Section 120 is, like the Human Rights Law, an antidiscrimination statute. And like the Human Rights Law, section 120 “evinces a legislative intent to compensate fully victims of . . . discrimination” (Aurecchione, 98 NY2d at 25). The Human Rights Law provides for the “awarding of compensatory damages” to victims (Executive Law § 297 [4] [c] [iii]). Section 120 uses similar language: a victim “shall be compensated ... for any loss of compensation.” Section 120 also includes other *143language showing a generalized intention to undo harm done: victims are to be “restored to the position or privileges [they] would have had but for the discrimination.”

Civil Service Law § 77 is a different kind of statute. It provides that an employee fired in violation of the Civil Service Law “shall be entitled to receive and shall receive . . . the salary or compensation which he would have been entitled by law to have received . . . less the amount of any unemployment insurance benefits he may have received.” As we explained in Bello (5 NY3d at 173):

“The statute does not just create a general right to ‘compensation’; it is specific about what a claimant ‘shall be entitled to receive.’ It speaks of ‘salary or compensation’ — indicating that ‘compensation’ refers to bonuses or other nonsalary forms of payment. It provides for the deduction of unemployment insurance benefits. . . . We conclude that a legislature giving such careful attention to the components of a back pay award would have added the words ‘with interest’ if it had intended interest to be awarded.”

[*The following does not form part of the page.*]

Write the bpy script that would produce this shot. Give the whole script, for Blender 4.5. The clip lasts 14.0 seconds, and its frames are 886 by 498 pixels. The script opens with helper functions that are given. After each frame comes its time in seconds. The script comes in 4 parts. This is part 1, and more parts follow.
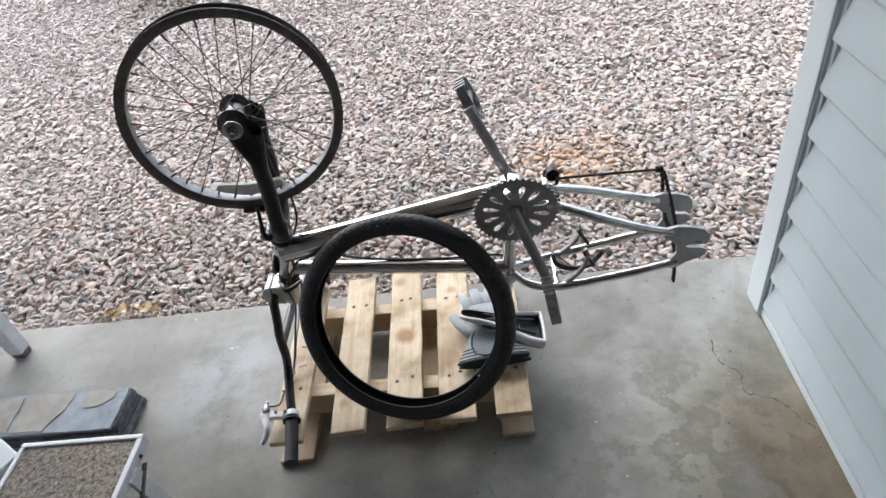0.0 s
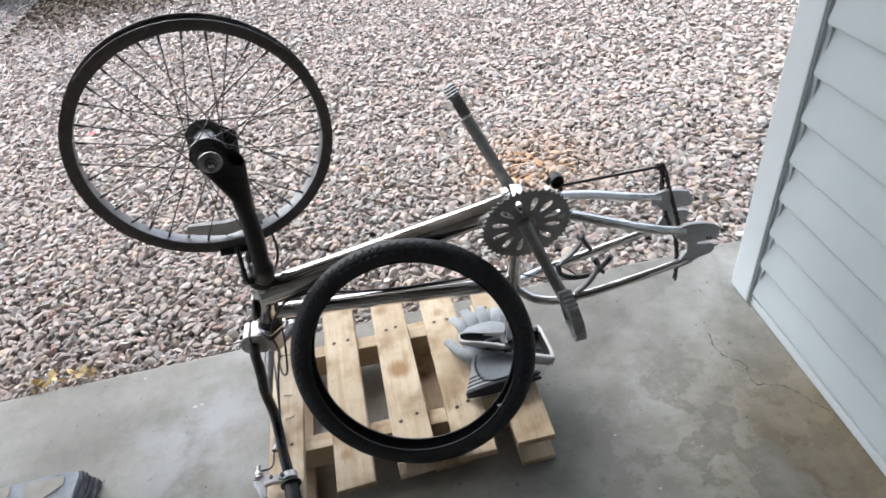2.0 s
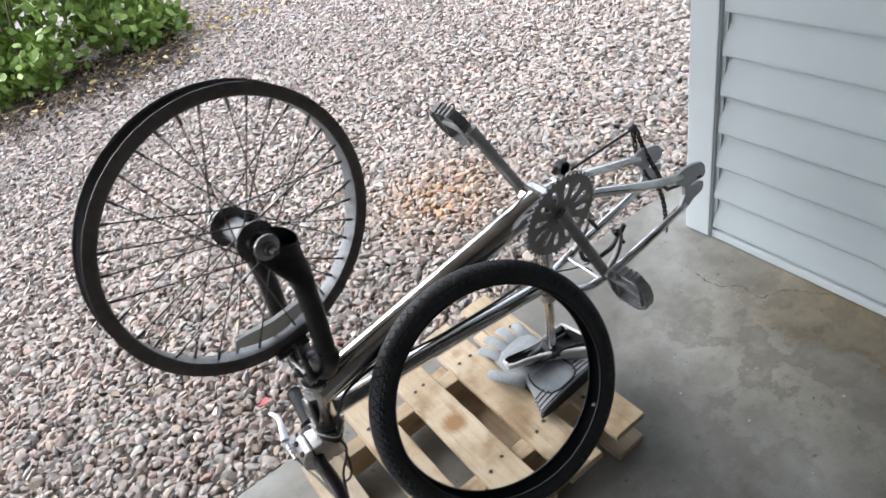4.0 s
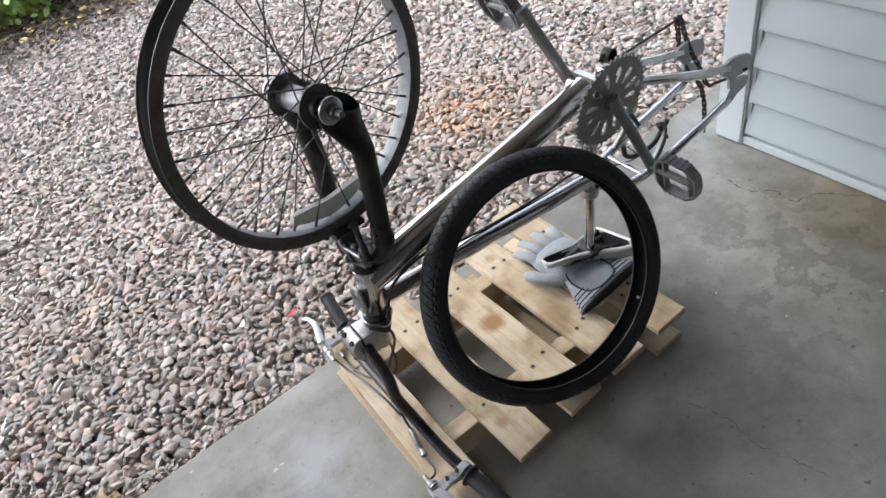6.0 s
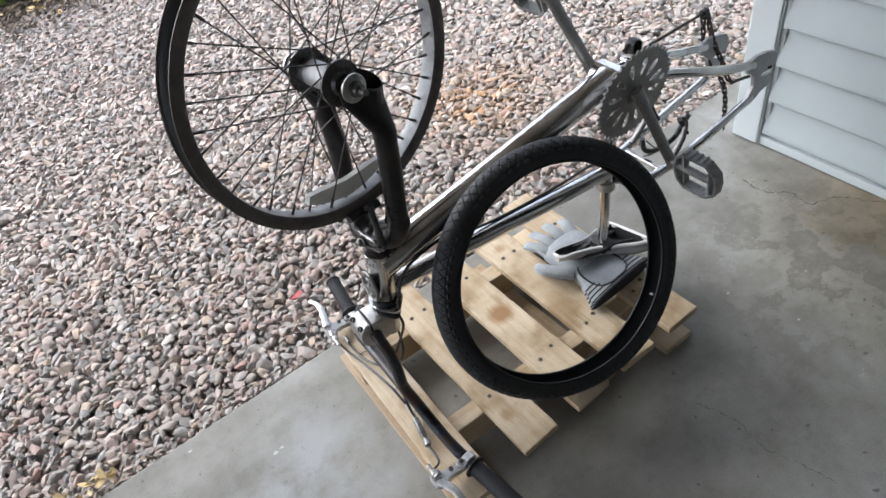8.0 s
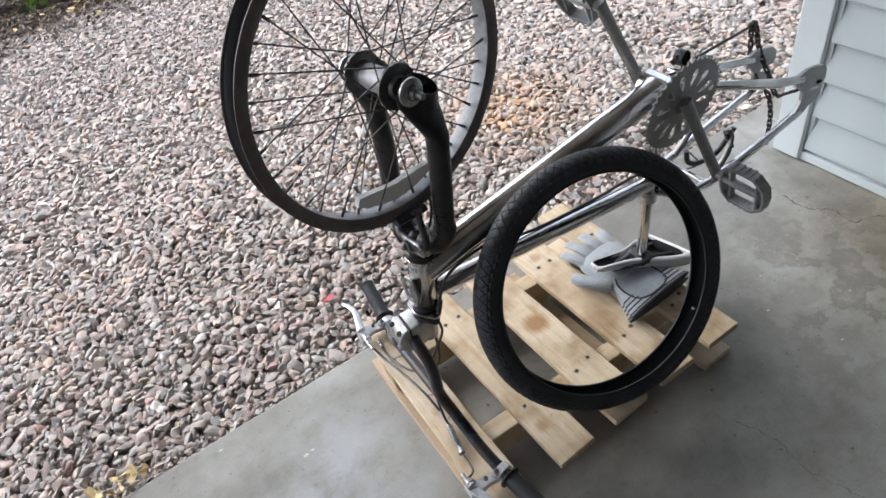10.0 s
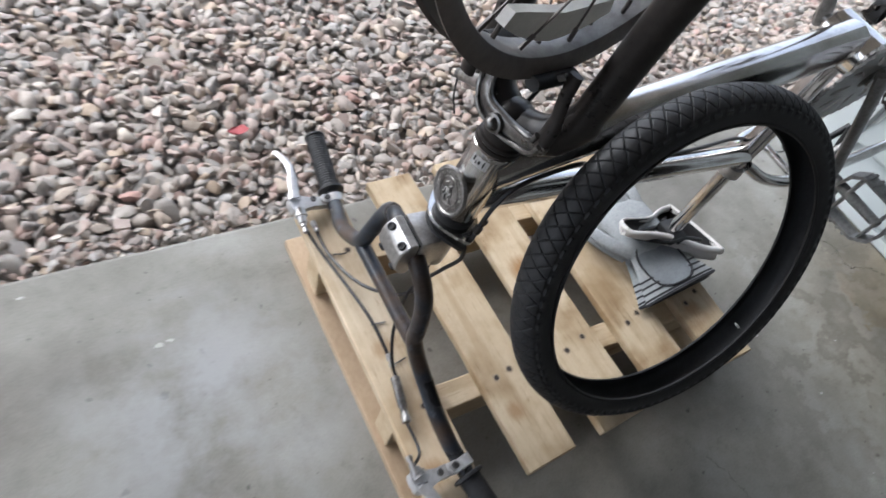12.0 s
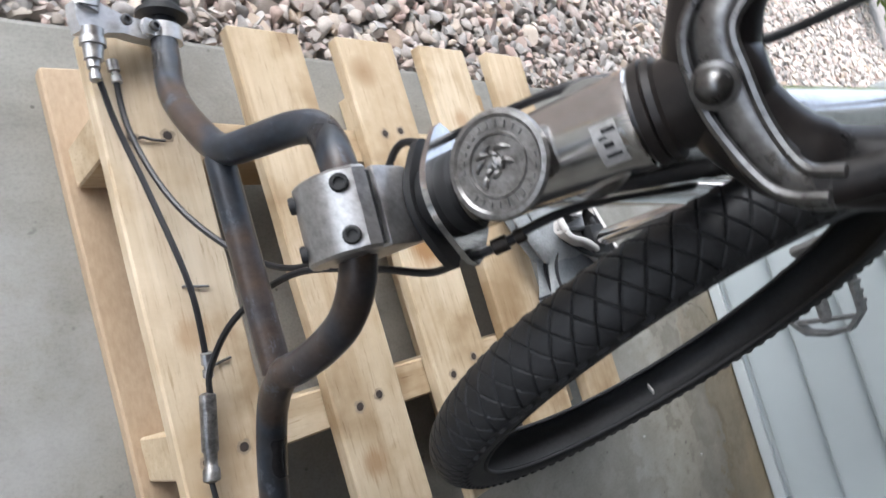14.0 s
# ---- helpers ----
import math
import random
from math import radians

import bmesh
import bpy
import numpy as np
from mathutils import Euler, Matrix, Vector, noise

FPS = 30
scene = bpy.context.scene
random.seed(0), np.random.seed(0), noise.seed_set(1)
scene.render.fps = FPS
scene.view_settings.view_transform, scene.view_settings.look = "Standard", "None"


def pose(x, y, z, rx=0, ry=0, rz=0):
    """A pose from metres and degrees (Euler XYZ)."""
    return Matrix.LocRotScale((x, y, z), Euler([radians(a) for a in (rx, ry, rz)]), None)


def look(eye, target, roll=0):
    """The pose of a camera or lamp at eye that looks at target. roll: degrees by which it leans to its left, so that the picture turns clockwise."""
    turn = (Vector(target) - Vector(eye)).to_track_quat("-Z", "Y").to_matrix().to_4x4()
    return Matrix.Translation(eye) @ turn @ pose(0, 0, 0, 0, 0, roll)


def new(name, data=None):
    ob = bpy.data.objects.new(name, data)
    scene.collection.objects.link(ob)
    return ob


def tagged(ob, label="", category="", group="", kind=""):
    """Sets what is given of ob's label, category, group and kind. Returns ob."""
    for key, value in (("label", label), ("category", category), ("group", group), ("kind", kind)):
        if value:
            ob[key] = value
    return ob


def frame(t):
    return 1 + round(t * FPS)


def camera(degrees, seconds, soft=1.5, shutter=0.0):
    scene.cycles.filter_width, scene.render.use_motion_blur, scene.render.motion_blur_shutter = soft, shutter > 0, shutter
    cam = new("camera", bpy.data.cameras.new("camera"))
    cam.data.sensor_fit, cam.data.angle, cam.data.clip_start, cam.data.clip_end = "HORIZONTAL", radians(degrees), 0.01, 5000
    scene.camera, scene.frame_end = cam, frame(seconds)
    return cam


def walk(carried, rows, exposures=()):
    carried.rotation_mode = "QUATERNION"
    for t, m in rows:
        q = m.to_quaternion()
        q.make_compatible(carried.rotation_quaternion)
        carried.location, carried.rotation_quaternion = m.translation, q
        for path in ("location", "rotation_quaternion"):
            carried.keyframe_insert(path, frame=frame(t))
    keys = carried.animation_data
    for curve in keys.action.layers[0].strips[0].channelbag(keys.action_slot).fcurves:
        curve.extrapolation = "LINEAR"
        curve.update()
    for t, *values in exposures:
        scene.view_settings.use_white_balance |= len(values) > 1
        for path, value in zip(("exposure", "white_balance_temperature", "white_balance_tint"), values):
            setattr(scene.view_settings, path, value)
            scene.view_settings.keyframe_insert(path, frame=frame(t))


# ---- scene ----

Workers’ Compensation Law § 120, by contrast, does create a “general right to ‘compensation.’ ” It does not specifically list what a claimant is entitled to receive, and does not use “compensation” in the narrow sense of nonsalary payment. From the text of section 120, it does not seem that the Legislature that enacted it was “giving . . . careful attention to the components of a back pay award.” It seems rather that the Legislature was making a general statement that victims of discrimination should be made whole.

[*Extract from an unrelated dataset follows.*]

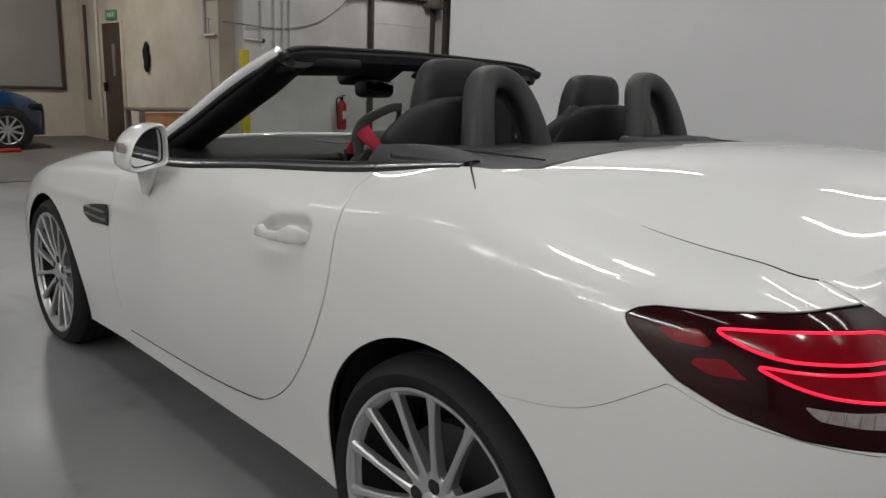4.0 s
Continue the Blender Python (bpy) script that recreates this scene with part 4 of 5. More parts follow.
    guide = part("belt_guide", bm, BOWMAT, st, "black plastic belt guide bow")
    bm = bmesh.new()
    tube(bm, [P(*q) for q in bez([(-.188, .528, 1.108), (-.196, .520, 1.095), (-.210, .518, 1.07), (-.226, .526, 1.03), (-.240, .538, .985), (-.250, .550, .945)], 22)], .0065, 10)
    part("guide_strut", bm, GLOSSBLACK, guide, "glossy black rear strut of the guide")
    bm = bmesh.new()
    skin(bm, [superloop(0, 0, z, hx, hy, .78, 32) for z, hx, hy in ((.78, .028, .029), (.90, .029, .030), (.938, .0285, .0295), (.949, .0270, .0280), (.955, .0240, .0245), (.957, .0210, .0205), (.952, .0188, .0180))])
    for v in bm.verts:
        v.co = Vector(P(v.co.x - .277, v.co.y + .572, v.co.z + .042 + (.45 * v.co.x - .35 * v.co.y) * float(smooth01(.88, .935, v.co.z))))
    pouch = part("guide_pouch", bm, HIDE, st, "leather pouch of the belt guide")
    bm = bmesh.new()
    lp = superloop(0, 0, .948, .0275, .0285, .78, 60)
    stitches(bm, [P(x - .277, y + .572, z + .042 + .45 * x - .35 * y) for x, y, z in lp], .005, .0030, .0008)
    part("pouch_stitching", bm, GAP, pouch, "dark stitching")
    bm = bmesh.new()
    lp = superloop(0, 0, .938, .0286, .0296, .78, 60)
    tube(bm, [P(x - .277, y + .572, z + .042 + .45 * x - .35 * y) for x, y, z in lp], .0012, 6, closed=True)
    part("pouch_seam", bm, GAP, pouch)
    return st


for sx in (-1, 1):
    make_seat(sx)
    # seat belt: from the reel forward through the guide, then down beside the seat
    belt = thing("seat_belt", "bright red woven seat belt threaded through its guide", "seat belt", group="seat belts")
    path = [(.680, .418, 1.002), (.672, .450, 1.017), (.666, .505, 1.044), (.654, .542, 1.061), (.634, .560, 1.061), (.629, .575, 1.048), (.634, .590, 1.02), (.644, .603, .99), (.648, .614, .955), (.650, .628, .90), (.645, .645, .83)]
    tw = [(.002, .002, .0080), (.005, .005, .0100), (.011, .009, .0115), (.013, .010, .0125), (.015, .010, .008), (.018, .0095, .003)] + [(.0190, .0102, 0)] * 5
    if sx > 0:
        path = [(.634, .412, .995), (.630, .434, 1.004), (.613, .482, 1.024), (.607, .518, 1.038), (.606, .546, 1.046), (.616, .570, 1.052), (.622, .592, 1.034), (.626, .618, .99), (.628, .644, .94), (.630, .678, .87), (.632, .72, .79)]
        path = [(a, b + .035 * min(1, k / 4), c) for k, (a, b, c) in enumerate(path)]
        tw = [(.020, .002, .010), (.019, .004, .010), (.017, .009, .0095), (.014, .013, .009), (.010, .019, .006)] + [(.012, .024, .002)] * 6
    even = np.linspace(0, len(path) - 1, 46)
    P3 = [Vector(q) for q in spline(range(len(path)), path)(even)]
    W3 = [Vector(q) for q in spline(range(len(tw)), tw)(even)]
    bm = bmesh.new()
    rows = []
    for p, w in zip(P3, W3):
        h = Vector((-w.x, -w.y, w.z))
        a, b = p - h, p + h
        rows.append([(sx * q.x, q.y, q.z) for q in (a, a.lerp(b, .5), b)])
    skin(bm, rows, closed=False)
    strap = part("webbing", bm, BELT, belt)
    mod = strap.modifiers.new("thickness", "SOLIDIFY")
    mod.thickness = .0014
    mod.offset = 0
    bm = bmesh.new()
    tx, ty, tz, tr = (.655, .612, .975, -27) if sx < 0 else (.632, .721, .855, 62)
    soft_box(bm, (sx * tx, ty, tz), (.046, .009, .040), .003, rot=Euler((0, 0, radians(tr))).to_matrix())
    part("tongue", bm, GLOSSBLACK, belt, "black belt tongue")

# ---- roll hoops ----
for sx in (-1, 1):
    hp = thing("roll_hoop", "black grained roll-over hoop behind the seat", "roll hoop", .340 if sx > 0 else -.386, 0 if sx > 0 else .004, .016 if sx > 0 else .003, group="roll hoops behind the seats")
    line = bez([(-.128, .268, .985), (-.112, .286, 1.06), (-.087, .312, 1.140), (-.054, .332, 1.187), (0, .340, 1.204), (.054, .332, 1.187), (.087, .312, 1.140), (.112, .286, 1.06), (.128, .268, .985)], 44)
    bm = bmesh.new()
    rings = []
    n = len(line)
    for i, p in enumerate(line):
        d = (line[min(i + 1, n - 1)] - line[max(i - 1, 0)]).normalized()
        inw = Vector((d.z, 0, -d.x)).normalized()
        f = Vector((0, 1, 0)) - d * d.y
        f.normalize()
        lp = []
        for k in range(20):
            a = 2 * math.pi * k / 20
            c, s = math.cos(a), math.sin(a)
            lp.append(p + inw * .006 + inw * ((.033 + .005 * float(smooth01(1.15, 1.0, p.z))) * abs(c) ** .6 * math.copysign(1, c)) + f * (.037 * abs(s) ** .6 * math.copysign(1, s)))
        rings.append(lp)
    skin(bm, rings)
    part("hoop", bm, HOOPMAT, hp)
    # wind net in the hoop
    bm = bmesh.new()
    pts = [p for p in line if p.z > 1.0]
    for k in range(62):
        u = -.110 + .22 * k / 61
        ztop = float(np.interp(abs(u), (0, .035, .065, .085, .115), (1.196, 1.185, 1.155, 1.12, 1.03)))
        tube(bm, [(u, .280, 1.0), (u, .280 + (ztop - 1.0) * .28, ztop)], .0008, 4, cap=False)
    for k in range(54):
        z = 1.0 + .19 * k / 53
        hw = float(np.interp(z, (1.0, 1.03, 1.12, 1.155, 1.185, 1.196), (.122, .115, .085, .065, .035, .02)))
        tube(bm, [(-hw, .280 + (z - 1) * .28, z), (hw, .280 + (z - 1) * .28, z)], .0008, 4, cap=False)
    part("wind_net", bm, GAP, hp, "fine black wind net")
    bm = bmesh.new()
    soft_box(bm, (0, .268, 1.008), (.335, .105, .05), .018, 3)
    part("hoop_base", bm, COVER, hp, "black hoop base")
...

Two other factors we relied on in Bello are also absent here. Awards under Civil Service Law § 77, unlike those under Workers’ Compensation Law § 120, are not reduced by the amounts claimants earn in other employment — so that Civil Service Law claimants, though they are denied predecision interest, may often receive more than the principal amount of their actual loss (see Bello, 5 NY3d at 173-174). And Civil Service Law § 77 specifically addresses recoveries against the State, raising sovereign immunity concerns that made us hesitant, in Bello, to find an implied right to the recovery of interest (id.).

For these reasons, we hold that predecision interest awards are permissible under Workers’ Compensation Law § 120. Our *144holding is limited to that section; we by no means suggest that predecision interest should be recoverable on workers’ compensation awards generally. Despite the name of the Workers’ Compensation Law, most of its provisions are designed not to make workers whole for the losses they may have suffered, but to provide for each injury a specified “money allowance” (Workers’ Compensation Law § 2 [6]) that bears no necessary relationship to full compensation. Interest on ordinary workers’ compensation awards is governed by statutes that specifically address the question, and provide for postdecision interest only (Workers’ Compensation Law § 20 [1]; § 24).

The dissent contends that section 20 (1) also governs the availability of interest on awards under section 120 (dissenting op at 145, 146, 148). A reading of section 20 (1) will show, however, that this interpretation is untenable. Section 20 (1), derived from a section of the original Workmen’s Compensation Law enacted in 1913 and amended to include the interest provision in 1925, is explicitly and solely concerned with claims based on a worker’s death or disability. It sets out a procedure for the determination of such claims, beginning with presentation of the claim “[a]t any time after the expiration of the first seven days of disability ... or at any time after the employee’s death.” It makes no reference to claims based on retaliatory discharge or other forms of discrimination. There is simply no way to apply section 20 (1) to claims under section 120, an antidiscrimination statute passed in 1973.

The dissent also suggests that the definition of “compensation” in Workers’ Compensation Law § 2 (6) — “the money allowance payable to an employee or to his dependents as provided for in this chapter” — is applicable to the use of “compensation” in section 120 (dissenting op at 148-149). This suggestion, like the dissent’s interpretation of section 20 (1), cannot be right. If the statutory definition of “compensation” is read into section 120, the statute does not make sense.

Nor does the dissent’s analysis of the legislative history of section 120 persuade us that the section was not designed to make workers whole. Section 120 provides, with seeming redundancy, that a victim of discrimination shall be “compensated . . . for any loss of compensation.” The dissent is no doubt right that the noun, “compensation,” introduced into the statute by a 1987 amendment, was intended as a broader counterpart to the former term, “wages” (dissenting op at 146-148). But the dissent offers no reason to think that the verb, “shall be *145compensated,” which was contained in the 1973 version of section 120, means anything but what it says. The combination of the noun and the verb, and the language in the statute authorizing equitable relief, show an intention to make victims whole. Nothing in the legislative history cited by the dissent contradicts that intention.

Finally, we reject claimant’s argument that he is entitled to a supplemental attorneys’ fee. The Board had discretion to require, as it did, that any request for a fee — even a prospective request, for work to be performed after the damages hearing — be first presented to the Workers’ Compensation Law Judge.

Accordingly, the order of the Appellate Division should be modified to provide that the Workers’ Compensation Law Judge’s award of $35,469 in interest is reinstated, and as so modified affirmed, with costs to claimant.